Problem description: Give back, exactly as it appears, the run of lines opening with the one containing "finishes the script." and closing with the one containing "- 0.002, CY0". Nothing outside that run should appear.

Data supplied:
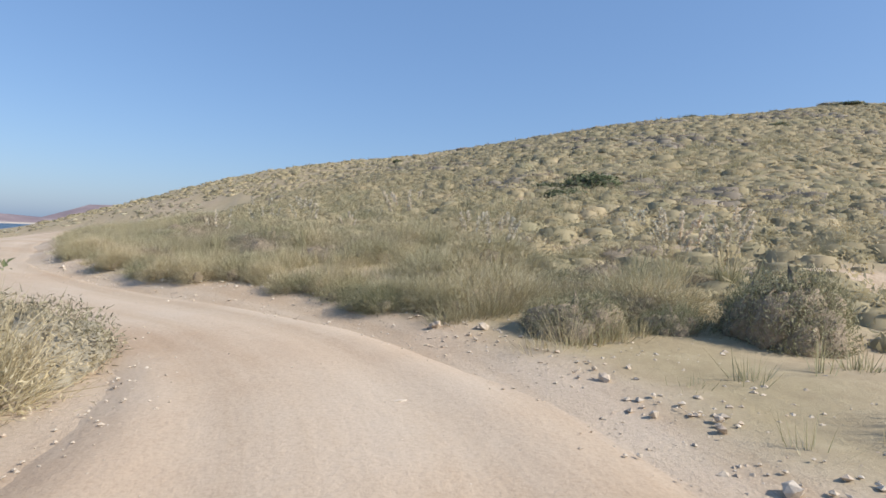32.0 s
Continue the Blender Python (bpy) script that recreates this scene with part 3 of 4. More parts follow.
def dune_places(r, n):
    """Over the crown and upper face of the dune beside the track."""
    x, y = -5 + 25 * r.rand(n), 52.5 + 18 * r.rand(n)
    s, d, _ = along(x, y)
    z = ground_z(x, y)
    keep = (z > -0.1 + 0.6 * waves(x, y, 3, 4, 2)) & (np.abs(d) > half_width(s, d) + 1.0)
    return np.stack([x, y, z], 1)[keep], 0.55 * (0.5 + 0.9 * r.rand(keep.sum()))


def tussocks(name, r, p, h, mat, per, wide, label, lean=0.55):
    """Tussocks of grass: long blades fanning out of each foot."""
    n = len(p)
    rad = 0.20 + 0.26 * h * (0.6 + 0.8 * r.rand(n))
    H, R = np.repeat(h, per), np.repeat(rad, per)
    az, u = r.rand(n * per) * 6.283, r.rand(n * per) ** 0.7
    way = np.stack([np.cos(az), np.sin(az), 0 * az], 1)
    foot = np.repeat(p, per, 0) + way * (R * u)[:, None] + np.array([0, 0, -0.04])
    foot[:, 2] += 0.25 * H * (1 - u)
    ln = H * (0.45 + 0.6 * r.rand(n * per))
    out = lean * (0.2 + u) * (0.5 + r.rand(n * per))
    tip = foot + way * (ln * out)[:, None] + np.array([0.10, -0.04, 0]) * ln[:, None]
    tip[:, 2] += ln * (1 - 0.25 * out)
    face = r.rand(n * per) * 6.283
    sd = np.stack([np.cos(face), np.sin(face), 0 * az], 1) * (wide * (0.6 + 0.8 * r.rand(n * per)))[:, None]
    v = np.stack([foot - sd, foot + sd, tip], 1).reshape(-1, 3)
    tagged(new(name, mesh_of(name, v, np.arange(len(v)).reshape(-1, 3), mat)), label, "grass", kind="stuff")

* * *

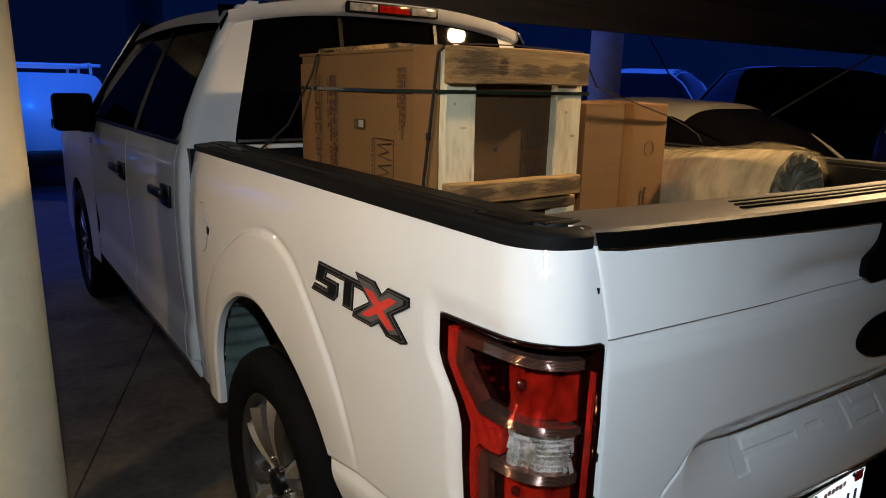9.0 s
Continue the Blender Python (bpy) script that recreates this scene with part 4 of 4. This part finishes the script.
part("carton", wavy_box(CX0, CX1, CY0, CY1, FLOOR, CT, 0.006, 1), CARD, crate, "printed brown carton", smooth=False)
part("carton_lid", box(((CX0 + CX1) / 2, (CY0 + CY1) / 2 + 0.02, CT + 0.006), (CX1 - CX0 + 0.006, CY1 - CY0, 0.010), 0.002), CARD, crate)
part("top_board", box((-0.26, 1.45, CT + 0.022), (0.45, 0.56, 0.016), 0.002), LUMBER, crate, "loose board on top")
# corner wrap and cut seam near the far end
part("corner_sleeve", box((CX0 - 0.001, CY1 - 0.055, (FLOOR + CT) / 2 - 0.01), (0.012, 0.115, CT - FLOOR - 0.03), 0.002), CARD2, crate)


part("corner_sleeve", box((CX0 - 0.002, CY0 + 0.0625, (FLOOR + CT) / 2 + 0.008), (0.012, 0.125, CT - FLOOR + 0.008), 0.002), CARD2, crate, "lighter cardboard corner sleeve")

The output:
Continue the Blender Python (bpy) script that recreates this scene with part 4 of 4. This part finishes the script.
part("carton", wavy_box(CX0, CX1, CY0, CY1, FLOOR, CT, 0.006, 1), CARD, crate, "printed brown carton", smooth=False)
part("carton_lid", box(((CX0 + CX1) / 2, (CY0 + CY1) / 2 + 0.02, CT + 0.006), (CX1 - CX0 + 0.006, CY1 - CY0, 0.010), 0.002), CARD, crate)
part("top_board", box((-0.26, 1.45, CT + 0.022), (0.45, 0.56, 0.016), 0.002), LUMBER, crate, "loose board on top")
# corner wrap and cut seam near the far end
part("corner_sleeve", box((CX0 - 0.001, CY1 - 0.055, (FLOOR + CT) / 2 - 0.01), (0.012, 0.115, CT - FLOOR - 0.03), 0.002), CARD2, crate)


part("corner_sleeve", box((CX0 - 0.002, CY0 + 0.0625, (FLOOR + CT) / 2 + 0.008), (0.012, 0.125, CT - FLOOR + 0.008), 0.002), CARD2, crate, "lighter cardboard corner sleeve")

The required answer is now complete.